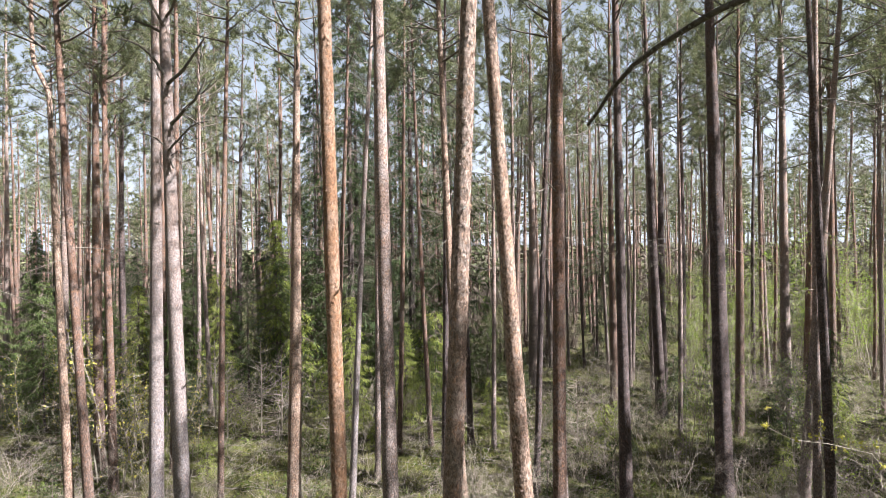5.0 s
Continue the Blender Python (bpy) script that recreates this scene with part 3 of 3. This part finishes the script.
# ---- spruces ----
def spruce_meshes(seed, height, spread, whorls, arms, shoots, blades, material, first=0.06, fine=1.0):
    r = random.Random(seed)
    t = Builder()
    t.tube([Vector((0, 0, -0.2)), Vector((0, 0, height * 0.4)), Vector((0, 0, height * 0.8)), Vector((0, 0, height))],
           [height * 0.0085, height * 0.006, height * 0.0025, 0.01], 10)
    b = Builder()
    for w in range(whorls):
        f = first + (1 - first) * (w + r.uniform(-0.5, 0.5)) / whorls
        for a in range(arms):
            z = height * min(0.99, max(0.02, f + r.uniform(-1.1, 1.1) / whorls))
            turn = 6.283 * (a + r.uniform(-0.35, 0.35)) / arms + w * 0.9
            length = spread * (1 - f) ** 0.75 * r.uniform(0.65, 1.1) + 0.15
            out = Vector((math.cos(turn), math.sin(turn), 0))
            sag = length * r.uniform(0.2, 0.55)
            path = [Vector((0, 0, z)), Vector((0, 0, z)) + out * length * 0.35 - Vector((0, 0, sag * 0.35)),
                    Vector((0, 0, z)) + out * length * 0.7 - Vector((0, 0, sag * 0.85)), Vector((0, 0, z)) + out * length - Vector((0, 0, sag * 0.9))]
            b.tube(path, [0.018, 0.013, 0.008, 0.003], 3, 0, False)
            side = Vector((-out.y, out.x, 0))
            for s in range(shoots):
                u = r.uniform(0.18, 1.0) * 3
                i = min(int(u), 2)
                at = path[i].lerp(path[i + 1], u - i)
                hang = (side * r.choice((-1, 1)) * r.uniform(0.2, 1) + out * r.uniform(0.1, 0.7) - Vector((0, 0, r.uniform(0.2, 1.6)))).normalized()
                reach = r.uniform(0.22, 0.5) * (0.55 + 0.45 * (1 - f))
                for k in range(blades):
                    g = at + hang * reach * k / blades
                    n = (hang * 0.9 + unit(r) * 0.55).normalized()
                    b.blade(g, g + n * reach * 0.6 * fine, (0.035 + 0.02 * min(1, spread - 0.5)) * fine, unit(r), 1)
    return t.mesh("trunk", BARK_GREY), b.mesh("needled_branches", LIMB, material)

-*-

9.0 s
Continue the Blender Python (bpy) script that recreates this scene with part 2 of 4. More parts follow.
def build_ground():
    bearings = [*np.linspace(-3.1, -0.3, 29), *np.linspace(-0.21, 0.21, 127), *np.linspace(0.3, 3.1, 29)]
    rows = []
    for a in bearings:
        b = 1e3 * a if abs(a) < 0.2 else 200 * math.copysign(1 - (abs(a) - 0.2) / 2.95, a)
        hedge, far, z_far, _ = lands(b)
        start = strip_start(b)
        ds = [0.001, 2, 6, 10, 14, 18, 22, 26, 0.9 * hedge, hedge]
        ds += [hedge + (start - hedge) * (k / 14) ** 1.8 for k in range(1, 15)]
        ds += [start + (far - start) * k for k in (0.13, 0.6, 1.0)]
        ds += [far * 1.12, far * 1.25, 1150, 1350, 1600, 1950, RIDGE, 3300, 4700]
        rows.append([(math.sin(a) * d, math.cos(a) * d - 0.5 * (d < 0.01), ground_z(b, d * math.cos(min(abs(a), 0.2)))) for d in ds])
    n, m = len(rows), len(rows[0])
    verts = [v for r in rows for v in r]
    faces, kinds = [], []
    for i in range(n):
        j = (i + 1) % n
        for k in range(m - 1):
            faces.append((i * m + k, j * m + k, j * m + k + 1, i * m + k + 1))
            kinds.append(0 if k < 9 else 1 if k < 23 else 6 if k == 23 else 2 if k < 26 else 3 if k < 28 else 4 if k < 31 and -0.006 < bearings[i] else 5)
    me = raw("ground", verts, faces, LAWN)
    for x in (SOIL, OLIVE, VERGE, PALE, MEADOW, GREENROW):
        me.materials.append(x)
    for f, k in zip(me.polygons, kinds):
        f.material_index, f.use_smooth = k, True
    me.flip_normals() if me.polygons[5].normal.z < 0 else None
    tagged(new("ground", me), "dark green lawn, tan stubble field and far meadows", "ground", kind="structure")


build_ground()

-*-

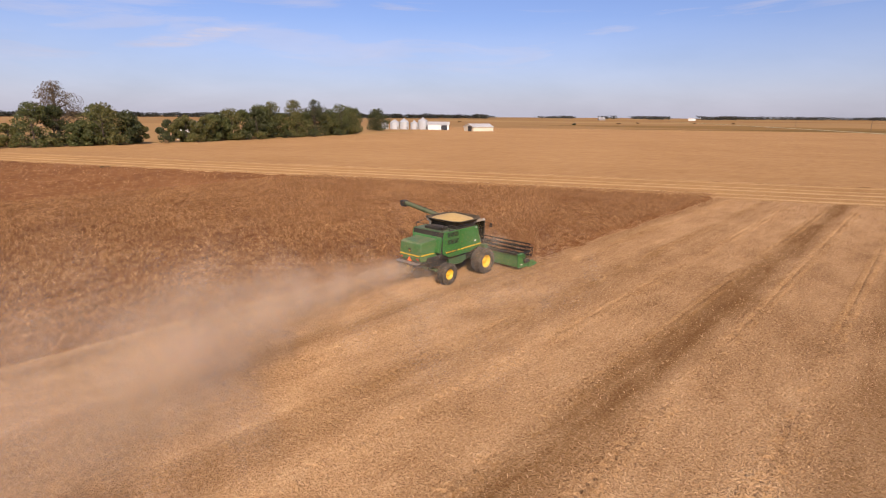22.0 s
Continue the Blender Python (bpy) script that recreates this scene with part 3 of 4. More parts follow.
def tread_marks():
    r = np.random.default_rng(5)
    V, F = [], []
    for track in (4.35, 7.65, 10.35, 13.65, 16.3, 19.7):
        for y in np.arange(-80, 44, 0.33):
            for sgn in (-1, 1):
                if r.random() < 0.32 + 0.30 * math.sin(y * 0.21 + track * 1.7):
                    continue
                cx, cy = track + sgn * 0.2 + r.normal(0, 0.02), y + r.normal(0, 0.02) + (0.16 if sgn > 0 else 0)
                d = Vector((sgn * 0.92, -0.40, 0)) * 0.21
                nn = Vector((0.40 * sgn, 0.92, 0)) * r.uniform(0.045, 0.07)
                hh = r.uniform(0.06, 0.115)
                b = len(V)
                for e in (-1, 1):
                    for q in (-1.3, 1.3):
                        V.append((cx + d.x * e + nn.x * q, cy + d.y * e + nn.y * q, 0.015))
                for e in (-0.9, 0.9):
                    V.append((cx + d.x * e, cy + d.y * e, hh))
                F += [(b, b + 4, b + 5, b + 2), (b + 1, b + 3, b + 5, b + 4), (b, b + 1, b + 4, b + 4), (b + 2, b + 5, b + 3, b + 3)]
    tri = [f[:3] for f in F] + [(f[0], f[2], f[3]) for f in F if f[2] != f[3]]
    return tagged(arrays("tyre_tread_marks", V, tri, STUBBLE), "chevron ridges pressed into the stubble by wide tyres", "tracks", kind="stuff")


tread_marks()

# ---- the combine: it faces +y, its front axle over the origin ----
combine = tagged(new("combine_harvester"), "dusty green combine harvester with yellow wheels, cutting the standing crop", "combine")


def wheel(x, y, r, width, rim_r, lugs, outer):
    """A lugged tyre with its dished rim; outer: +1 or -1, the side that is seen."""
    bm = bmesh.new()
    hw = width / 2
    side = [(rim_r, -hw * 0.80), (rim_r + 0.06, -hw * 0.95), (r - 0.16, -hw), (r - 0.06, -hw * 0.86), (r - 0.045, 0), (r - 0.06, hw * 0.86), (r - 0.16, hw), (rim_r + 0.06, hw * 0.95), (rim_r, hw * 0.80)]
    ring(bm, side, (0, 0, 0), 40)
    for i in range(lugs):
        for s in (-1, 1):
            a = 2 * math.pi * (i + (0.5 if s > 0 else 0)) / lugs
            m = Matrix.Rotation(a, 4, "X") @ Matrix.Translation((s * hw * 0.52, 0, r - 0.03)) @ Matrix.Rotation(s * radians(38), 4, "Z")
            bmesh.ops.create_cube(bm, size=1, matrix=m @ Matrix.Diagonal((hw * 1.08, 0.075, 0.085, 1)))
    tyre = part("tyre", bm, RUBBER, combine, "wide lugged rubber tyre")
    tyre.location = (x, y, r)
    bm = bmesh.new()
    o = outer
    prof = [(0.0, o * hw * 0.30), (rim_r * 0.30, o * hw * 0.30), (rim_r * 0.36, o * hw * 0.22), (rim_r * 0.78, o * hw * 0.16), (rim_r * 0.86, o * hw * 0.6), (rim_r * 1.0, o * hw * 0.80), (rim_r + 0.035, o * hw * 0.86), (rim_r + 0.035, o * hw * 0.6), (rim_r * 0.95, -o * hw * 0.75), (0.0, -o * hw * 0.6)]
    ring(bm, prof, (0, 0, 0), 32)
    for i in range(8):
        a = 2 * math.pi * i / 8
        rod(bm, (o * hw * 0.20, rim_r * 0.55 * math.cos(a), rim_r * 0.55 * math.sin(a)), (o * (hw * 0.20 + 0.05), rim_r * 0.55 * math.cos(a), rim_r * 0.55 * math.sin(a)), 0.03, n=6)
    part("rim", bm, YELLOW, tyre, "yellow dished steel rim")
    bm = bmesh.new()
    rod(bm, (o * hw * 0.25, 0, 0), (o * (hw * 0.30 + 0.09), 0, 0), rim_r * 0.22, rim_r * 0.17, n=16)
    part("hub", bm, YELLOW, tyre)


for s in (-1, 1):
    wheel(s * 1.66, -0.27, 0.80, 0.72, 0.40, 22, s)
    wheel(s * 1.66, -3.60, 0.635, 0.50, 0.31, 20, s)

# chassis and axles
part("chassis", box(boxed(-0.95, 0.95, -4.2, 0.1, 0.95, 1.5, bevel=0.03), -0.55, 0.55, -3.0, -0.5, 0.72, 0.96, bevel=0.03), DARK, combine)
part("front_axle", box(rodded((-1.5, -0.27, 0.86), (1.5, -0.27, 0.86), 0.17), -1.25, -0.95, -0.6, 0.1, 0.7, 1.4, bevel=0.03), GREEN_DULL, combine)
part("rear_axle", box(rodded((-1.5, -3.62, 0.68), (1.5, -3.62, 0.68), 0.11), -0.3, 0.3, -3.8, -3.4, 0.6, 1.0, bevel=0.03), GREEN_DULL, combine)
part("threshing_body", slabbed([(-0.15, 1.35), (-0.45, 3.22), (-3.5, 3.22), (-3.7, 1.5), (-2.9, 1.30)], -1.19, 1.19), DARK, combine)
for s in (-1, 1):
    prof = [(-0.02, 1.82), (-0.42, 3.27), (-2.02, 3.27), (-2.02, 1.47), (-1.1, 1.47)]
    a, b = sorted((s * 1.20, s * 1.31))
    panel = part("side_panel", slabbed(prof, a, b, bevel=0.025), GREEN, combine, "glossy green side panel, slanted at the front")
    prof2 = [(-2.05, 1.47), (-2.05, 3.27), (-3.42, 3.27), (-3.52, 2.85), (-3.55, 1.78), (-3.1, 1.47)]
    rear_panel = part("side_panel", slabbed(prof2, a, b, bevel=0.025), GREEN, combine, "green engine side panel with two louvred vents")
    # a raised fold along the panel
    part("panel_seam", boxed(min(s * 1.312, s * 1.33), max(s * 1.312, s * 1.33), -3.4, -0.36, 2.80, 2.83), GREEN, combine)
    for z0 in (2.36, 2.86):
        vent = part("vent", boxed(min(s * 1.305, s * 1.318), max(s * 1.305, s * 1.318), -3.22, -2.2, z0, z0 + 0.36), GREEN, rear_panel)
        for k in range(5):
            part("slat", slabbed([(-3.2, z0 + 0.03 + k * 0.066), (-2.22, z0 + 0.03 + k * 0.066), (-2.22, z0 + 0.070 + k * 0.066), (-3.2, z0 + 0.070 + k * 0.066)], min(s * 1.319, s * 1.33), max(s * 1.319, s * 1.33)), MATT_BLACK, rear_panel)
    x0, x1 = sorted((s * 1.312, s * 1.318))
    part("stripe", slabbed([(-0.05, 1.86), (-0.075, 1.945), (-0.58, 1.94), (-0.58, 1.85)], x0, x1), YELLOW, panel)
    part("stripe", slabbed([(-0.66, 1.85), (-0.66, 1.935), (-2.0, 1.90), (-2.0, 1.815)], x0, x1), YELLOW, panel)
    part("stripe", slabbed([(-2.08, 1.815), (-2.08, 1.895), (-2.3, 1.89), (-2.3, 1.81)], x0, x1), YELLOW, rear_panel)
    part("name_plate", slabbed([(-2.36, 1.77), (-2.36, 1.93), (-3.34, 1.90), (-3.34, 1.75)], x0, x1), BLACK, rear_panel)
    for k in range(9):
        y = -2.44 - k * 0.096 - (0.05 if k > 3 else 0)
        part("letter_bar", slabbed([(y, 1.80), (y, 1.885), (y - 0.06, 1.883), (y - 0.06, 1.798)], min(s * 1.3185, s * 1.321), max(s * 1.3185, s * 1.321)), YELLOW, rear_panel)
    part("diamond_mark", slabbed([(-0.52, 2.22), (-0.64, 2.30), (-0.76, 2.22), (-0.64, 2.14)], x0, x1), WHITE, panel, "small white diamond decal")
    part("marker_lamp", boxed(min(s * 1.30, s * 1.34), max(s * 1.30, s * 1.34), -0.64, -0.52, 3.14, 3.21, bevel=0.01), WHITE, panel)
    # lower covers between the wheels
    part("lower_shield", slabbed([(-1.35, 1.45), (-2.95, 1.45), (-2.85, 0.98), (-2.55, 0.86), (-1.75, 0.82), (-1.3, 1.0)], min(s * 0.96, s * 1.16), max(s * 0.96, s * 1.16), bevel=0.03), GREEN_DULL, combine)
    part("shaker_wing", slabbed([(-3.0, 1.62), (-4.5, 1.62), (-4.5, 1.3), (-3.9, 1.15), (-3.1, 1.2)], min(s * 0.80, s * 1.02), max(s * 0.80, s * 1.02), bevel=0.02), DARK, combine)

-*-

## PROBLEM TO SOLVE
The first line to be transcribed is the one containing "3 of 4. More parts follow.", and the last is the one containing "green combine harvester". Transcribe exactly those lines and nothing else.

## SOLVED PROBLEM
Continue the Blender Python (bpy) script that recreates this scene with part 3 of 4. More parts follow.
def tread_marks():
    r = np.random.default_rng(5)
    V, F = [], []
    for track in (4.35, 7.65, 10.35, 13.65, 16.3, 19.7):
        for y in np.arange(-80, 44, 0.33):
            for sgn in (-1, 1):
                if r.random() < 0.32 + 0.30 * math.sin(y * 0.21 + track * 1.7):
                    continue
                cx, cy = track + sgn * 0.2 + r.normal(0, 0.02), y + r.normal(0, 0.02) + (0.16 if sgn > 0 else 0)
                d = Vector((sgn * 0.92, -0.40, 0)) * 0.21
                nn = Vector((0.40 * sgn, 0.92, 0)) * r.uniform(0.045, 0.07)
                hh = r.uniform(0.06, 0.115)
                b = len(V)
                for e in (-1, 1):
                    for q in (-1.3, 1.3):
                        V.append((cx + d.x * e + nn.x * q, cy + d.y * e + nn.y * q, 0.015))
                for e in (-0.9, 0.9):
                    V.append((cx + d.x * e, cy + d.y * e, hh))
                F += [(b, b + 4, b + 5, b + 2), (b + 1, b + 3, b + 5, b + 4), (b, b + 1, b + 4, b + 4), (b + 2, b + 5, b + 3, b + 3)]
    tri = [f[:3] for f in F] + [(f[0], f[2], f[3]) for f in F if f[2] != f[3]]
    return tagged(arrays("tyre_tread_marks", V, tri, STUBBLE), "chevron ridges pressed into the stubble by wide tyres", "tracks", kind="stuff")


tread_marks()

# ---- the combine: it faces +y, its front axle over the origin ----
combine = tagged(new("combine_harvester"), "dusty green combine harvester with yellow wheels, cutting the standing crop", "combine")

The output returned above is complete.